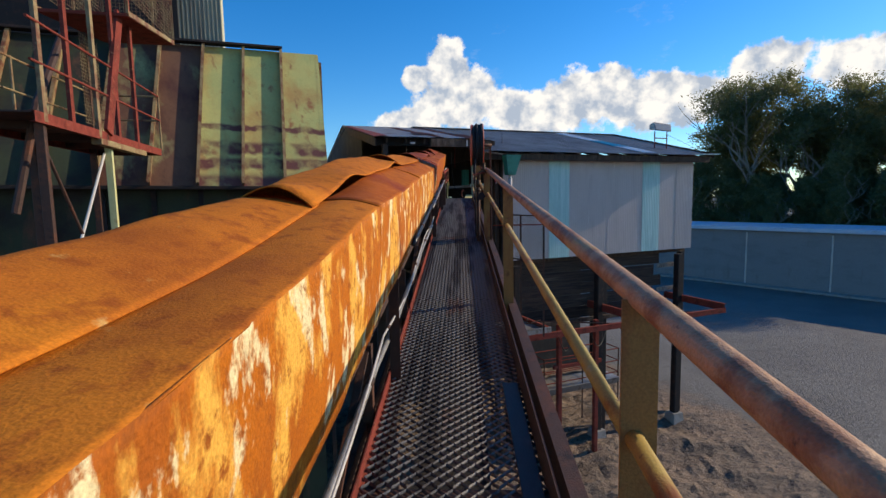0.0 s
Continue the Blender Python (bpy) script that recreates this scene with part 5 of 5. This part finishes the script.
def build_understructure():
    f = thing("cantilever_frame", "rusted red steel channel frame reaching out below the shed", "steel frame")
    z = -2.66
    bm = bmesh.new()
    channel_bar(bm, uv(7.0, 12.0, z), uv(14.95, 12.05, z), 0.09, 0.16, 0.010, -1)
    part("edge_channel", bm, M_REDOX, f, "rusted edge channel")
    for u in (14.88, 11.35, 8.05):
        bm = bmesh.new()
        channel_bar(bm, uv(u, 12.05, z + 0.10), uv(u, 14.6, z + 0.10), 0.09, 0.24, 0.012, 1)
        part("cantilever", bm, M_REDOX, f, "rusted cantilever channel")
    for a, b in ((8.2, 11.2), (11.5, 14.6)):
        bm = bmesh.new()
        tube(bm, [uv(a, 14.3, z - 0.1), uv(b, 12.1, z - 0.05)], 0.022, 8)
        part("tie_rod", bm, M_DARK, f)
    bm = bmesh.new()
    beam(bm, uv(8.0, 14.3, -3.05), uv(14.9, 14.3, -3.0), 0.10, 0.14, 0.006)
    part("ledger", bm, M_TIMBER, f)
    # posts with concrete feet
    for u, v in ((14.8, 13.9), (11.3, 13.95), (8.1, 13.95)):
        p = thing("stilt", "black stained post on a concrete foot", "post", "stilts under the shed")
        bm = bmesh.new()
        beam(bm, uv(u, v, GROUND + 0.25), uv(u, v, -0.95), 0.24, 0.24, 0.03, UX)
        part("post", bm, M_BLACK, p)
        bm = bmesh.new()
        o = uv(u, v, GROUND - 0.1)
        loft(bm, [[o + UX * a * 0.26 + VX * b * 0.26 for a, b in ((-1, -1), (1, -1), (1, 1), (-1, 1))], [o + UX * a * 0.20 + VX * b * 0.20 + Z * 0.45 for a, b in ((-1, -1), (1, -1), (1, 1), (-1, 1))]])
        part("footing", bm, M_CONC, p, "concrete footing")
    # tray with scrap on the frame
    t = thing("scrap_tray", "grey steel tray with dark scrap on the frame", "tray")
    bm = bmesh.new()
    slab(bm, [uv(7.1, 12.1, z + 0.12), uv(8.1, 12.1, z + 0.12), uv(8.1, 13.6, z + 0.12), uv(7.1, 13.6, z + 0.12)], 0.03)
    part("plate", bm, M_CONDUIT, t)
    bm = bmesh.new()
    beam(bm, uv(7.1, 12.05, z + 0.16), uv(8.12, 12.05, z + 0.16), 0.03, 0.16, 0.004)
    part("lip", bm, M_CONDUIT, t)
    rn = random.Random(2)
    for k in range(14):
        bm = bmesh.new()
        a = uv(rn.uniform(7.15, 8.0), rn.uniform(12.2, 13.4), z + 0.14 + rn.uniform(0, 0.12))
        tube(bm, [a, a + Vector((rn.uniform(-.35, .35), rn.uniform(-.35, .35), rn.uniform(-.02, .12)))], rn.uniform(0.01, 0.03), 6)
        part("scrap", bm, M_DARK, t)
    # railed trough lower down
    c = thing("railed_trough", "blue-grey trough inside a thin pipe guard rail", "trough")
    p, q = Vector((3.0, 18.3, 0)), Vector((6.1, 19.7, 0))
    dep = Vector((-0.4, 0.9, 0)) * 0.9
    for o in (p, (p + q) / 2, q, p + dep, q + dep):
        bm = bmesh.new()
        tube(bm, [o + Z * GROUND, o + Z * -4.7], 0.025, 8)
        part("post", bm, M_DARK, c)
    for h in (-4.72, -5.2, -5.65):
        for a, b in ((p, q), (p + dep, q + dep), (p, p + dep), (q, q + dep)):
            bm = bmesh.new()
            tube(bm, [a + Z * h, b + Z * h], 0.02, 8)
            part("rail", bm, M_REDOX, c)
    bm = bmesh.new()
    loft(bm, [[p + Z * -6.1, q + Z * -6.1, q + dep + Z * -6.1, p + dep + Z * -6.1], [p + Z * -5.85 - dep * .1, q + Z * -5.85 - dep * .1, q + dep * 1.1 + Z * -5.85, p + dep * 1.1 + Z * -5.85]])
    part("trough", bm, M_CONDUIT, c, "blue-grey steel trough")
    b = thing("post_frame", "dark red steel frame standing under the shed", "steel frame")
    for o in (uv(9.2, 13.2, 0), uv(10.6, 13.2, 0)):
        bm = bmesh.new()
        beam(bm, o + Z * GROUND, o + Z * -2.75, 0.14, 0.14, 0.01, UX)
        part("leg", bm, M_REDOX, b)
    bm = bmesh.new()
    beam(bm, uv(9.0, 13.2, -4.1), uv(10.8, 13.2, -4.1), 0.10, 0.12, 0.006)
    part("crossbar", bm, M_REDOX, b)
    for k in range(3):
        w = thing("cable", "black cable sagging from the steel frame", "cable")
        bm = bmesh.new()
        a, e = uv(8.4 + k * 1.1, 12.1, -2.75), uv(9.6 + k * 1.3, 13.0, -2.9)
        tube(bm, [a.lerp(e, i / 10) - Z * (0.55 * math.sin(math.pi * i / 10)) for i in range(11)], 0.014, 6)
        smooth(part("cable", bm, M_HOSE, w))


build_understructure()

# ---------------------------------------------------------------- access platform and caged landing by the hopper


def build_platform():
    p = thing("access_platform", "rusted red steel access platform with rails beside the hopper", "platform")
    d = Vector((-0.26, 0.966, 0))
    s = Vector((-0.966, -0.26, 0))
    E = Vector((-6.08, 10.83, 2.30))
    P = lambda a, b, h: E - d * a + s * b + Z * h
    for b in (0.0, 1.15):
        bm = bmesh.new()
        channel_bar(bm, P(-0.0, b, -0.06), P(4.6, b, -0.06), 0.06, 0.13, 0.008, 1 if b == 0 else -1)
        part("edge_channel", bm, M_REDOX, p)
    for a in (0.0, 1.3, 2.6, 3.9):
        bm = bmesh.new()
        beam(bm, P(a, 0, -0.07), P(a, 1.15, -0.07), 0.06, 0.10)
        part("cross_channel", bm, M_DARK, p)
    bm = bmesh.new()
    slab(bm, [P(4.6, 0.03, 0.0), P(0, 0.03, 0.0), P(0, 1.12, 0.0), P(4.6, 1.12, 0.0)], 0.02)
    part("deck", bm, M_DARK, p, "dark grating deck")
    for k, (a, top, mat) in enumerate(((1.32, 3.4, M_REDOX), (2.15, 3.6, M_REDOX), (2.9, 3.6, M_RIB), (3.7, 3.6, M_REDOX), (4.4, 3.6, M_RIB))):
        bm = bmesh.new()
        angle_bar(bm, P(a, 0, -0.1), P(a, 0, top), 0.055, 0.055, 0.006, 1, 1, (0, 1, 0))
        part("post", bm, mat, p)
    for b in (0.0, 1.15):
        bm = bmesh.new()
        tube(bm, [P(0, b, 0), P(0, b, 1.08)], 0.02, 8)
        part("rail_post", bm, M_RIB, p)
        for h in (0.58, 1.06):
            bm = bmesh.new()
            tube(bm, [P(0, b, h), P(4.6, b, h)], 0.018, 8)
            part("rail", bm, M_RIB if b else M_REDOX, p)
    for h in (0.58, 1.06):
        bm = bmesh.new()
        tube(bm, [P(0, 0, h), P(0, 1.15, h)], 0.018, 8)
        part("rail", bm, M_RIB, p)
    for a in (0.9, 1.8, 2.7, 3.6):
        bm = bmesh.new()
        tube(bm, [P(a, 1.15, 0), P(a, 1.15, 1.08)], 0.018, 8)
        part("rail_post", bm, M_RIB, p)
    for a, b, mat in ((2.35, 0.1, M_PLATE), (2.45, 1.1, M_DARK), (4.3, 0.1, M_DARK), (4.3, 1.1, M_DARK)):
        bm = bmesh.new()
        beam(bm, P(a, b, -0.1), P(a, b, GROUND - 2.3), 0.10, 0.10, 0.006, UX)
        part("leg", bm, mat, p)
    bm = bmesh.new()
    beam(bm, P(1.3, -0.05, -0.20), P(2.9, 0.05, -0.16), 0.14, 0.09, 0.006)
    part("bracket_beam", bm, M_RIB, p, "pale rusted bracket beam")
    for a0, a1 in ((2.4, 4.2), (4.2, 2.6)):
        bm = bmesh.new()
        tube(bm, [P(a0, 0.15, -0.3), P(a1, 0.15, -2.6)], 0.022, 8)
        part("brace", bm, M_PVC if a0 < 3 else M_DARK, p)
    bm = bmesh.new()
    tube(bm, [P(3.0, 0.3, 1.4), P(3.9, 0.3, 0.2), P(4.2, 0.5, -1.2)], 0.05, 8)
    part("chute_pipe", bm, M_DARK, p)

    # caged landing higher up
    c = thing("caged_landing", "rusted stair landing enclosed in wire mesh", "landing")
    F = Vector((-6.03, 11.46, 4.60))
    Q = lambda a, b, h: F - d * a + s * b + Z * h
    bm = bmesh.new()
    slab(bm, [Q(2.6, 0, -0.30), Q(0, 0, 0.0), Q(0, 1.3, 0.0), Q(2.6, 1.3, -0.30)], 0.05)
    part("deck", bm, M_REDOX, c, "rusted deck plate")
    for b in (0.0, 1.3):
        bm = bmesh.new()
        beam(bm, Q(2.6, b, -0.30), Q(0, b, 0.0), 0.04, 0.08)
        part("edge_bar", bm, M_RIB, c)
        bm = bmesh.new()
        square_mesh(bm, Q(0, b, 0), -d, Z, 2.6, 1.25, 0.075, 0.003)
        part("mesh", bm, M_RIB, c, "pale wire mesh side")
        for a in (0, 1.3, 2.6):
            bm = bmesh.new()
            beam(bm, Q(a, b, -0.30 * a / 2.6), Q(a, b, 1.3), 0.04, 0.04, 0, UX)
            part("post", bm, M_RIB, c)
    bm = bmesh.new()
    square_mesh(bm, Q(0, 0, 0), s, Z, 1.3, 1.25, 0.075, 0.003)
    part("mesh", bm, M_RIB, c)
    bm = bmesh.new()
    beam(bm, Q(1.0, 1.3, -0.1), Q(1.0, 1.3, GROUND - 4.6), 0.10, 0.10, 0, UX)
    part("leg", bm, M_DARK, c)
    bm = bmesh.new()
    beam(bm, Q(2.4, 0.2, -0.25), Q(3.2, 0.2, -2.3), 0.05, 0.22)
    part("stair_stringer", bm, M_REDOX, c)
    bm = bmesh.new()
    square_mesh(bm, Q(1.5, 0.9, -2.0), -d, Z, 0.7, 1.5, 0.06, 0.003)
    part("mesh", bm, M_RIB, c)


build_platform()

# ---------------------------------------------------------------- far plant on the other side


def build_far_left():
    s = thing("silo", "distant pale green tank building with a round vent", "tank building")
    c = Vector((-28.4, 60, 0))
    bm = bmesh.new()
    loft(bm, [[c + Vector((x, y, 0.9)) for x, y in ((-3.0, -3), (1.4, -3), (1.4, 3), (-3.0, 3))], [c + Vector((x, y, 3.7)) for x, y in ((-3.0, -3), (1.4, -3), (1.4, 3), (-3.0, 3))]])
    part("body", bm, M_SAGE, s)
    for x in (-2.6, -0.4, 1.1):
        bm = bmesh.new()
        beam(bm, c + Vector((x, -2.8, GROUND)), c + Vector((x, -2.8, 0.9)), 0.25, 0.25, 0, UX)
        part("leg", bm, M_DARK, s)
    bm = bmesh.new()
    o = c + Vector((-1.3, -1, 3.7))
    tube(bm, [o, o + Z * 1.3, o + Z * 1.9], [0.7, 0.6, 0.2], 14)
    smooth(part("vent", bm, M_CREAM, s, "round pale vent"))
    bm = bmesh.new()
    beam(bm, c + Vector((-2.2, -4.5, GROUND)), c + Vector((-2.2, -4.5, 4.6)), 0.22, 0.22, 0, UX)
    part("pole", bm, M_PVC, s)
    r = thing("low_shed", "distant low shed with a pale grey roof", "shed")
    bm = bmesh.new()
    slab(bm, [(-31, 44, -1.6), (-17, 44, -1.6), (-17, 54, -0.6), (-31, 54, -0.6)], 0.1)
    part("roof", bm, M_ZINC, r)
    bm = bmesh.new()
    loft(bm, [[(-30.8, 44.2, GROUND), (-17.2, 44.2, GROUND), (-17.2, 53.8, GROUND), (-30.8, 53.8, GROUND)], [(-30.8, 44.2, -1.75), (-17.2, 44.2, -1.75), (-17.2, 53.8, -0.8), (-30.8, 53.8, -0.8)]])
    part("walls", bm, M_FAR, r)


build_far_left()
§
> WORK TO DO
Copy all lines of the material above where the string "with" occurs.

> REPLY
Continue the Blender Python (bpy) script that recreates this scene with part 5 of 5. This part finishes the script.
    # posts with concrete feet
    # tray with scrap on the frame
    t = thing("scrap_tray", "grey steel tray with dark scrap on the frame", "tray")
    p = thing("access_platform", "rusted red steel access platform with rails beside the hopper", "platform")
    s = thing("silo", "distant pale green tank building with a round vent", "tank building")
    r = thing("low_shed", "distant low shed with a pale grey roof", "shed")